Why is this important? It is important because if we treat the group as an entity that is separate from its members, then we realize that we need to care for that ‘group self.’ We need to recognise and nurture the relationship, the family, the organization, the nation and the global community. At present, most groups consist of self-interested members who act for their own purposes and forget the needs of the group. In this scenario, the group is neglected and suffers. We experience this neglect in practical ways like disloyalty, lack of cohesion, lack of communication, lack of vision, and conflict.
So how do we care for the group?
When we are part of a group, we need to consciously surrender our wants and needs to harmonize with the group’s wants and needs. We need to see the robustness and vitality of the group as being paramount. This is often difficult to do, especially when we have been conditioned in a self-serving society based on individualism and freedom of choice.

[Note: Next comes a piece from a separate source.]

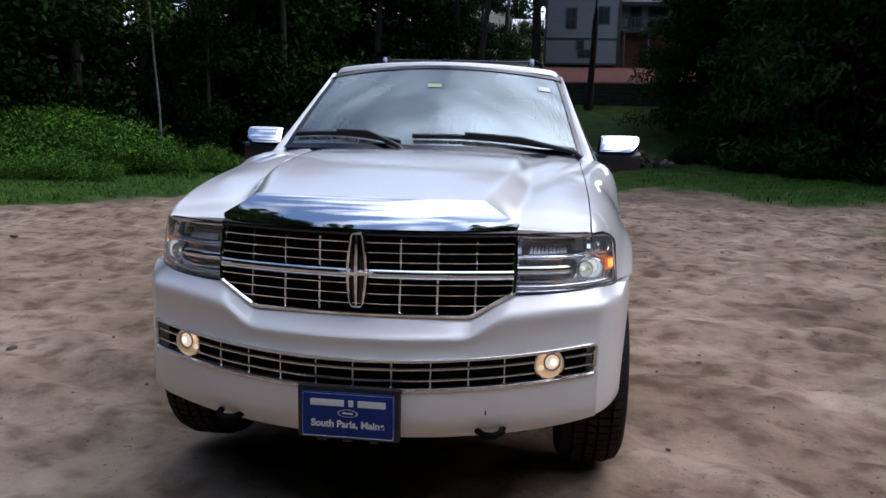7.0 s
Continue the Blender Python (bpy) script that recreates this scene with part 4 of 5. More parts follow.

But if we are not willing to make this sacrifice, it should also make us question our commitments- we should only commit to groups that we feel aligned with, and that we are willing to be a whole and authentic part of. When making all decisions, we must firstly ask: how will this affect the relationship, the family unit, the company, the organization, the brand, the nation, or the earth? When employing people, ask: is this person aligned with the group vision? Keeping the group mind at the forefront of each individual’s mind will keep each individual happy, because they will feel clearer on their own purpose within the collective. They will feel a sense of belonging. They will be more likely to show loyalty to the collective, and feel more enthusiastic about their endeavours.
There are many positive aspects to a society based on individualism and freedom, but there are also positive aspects to shifting our focus on collectivism and cohesion. We need to be an inspired society integrating all of these different ideals.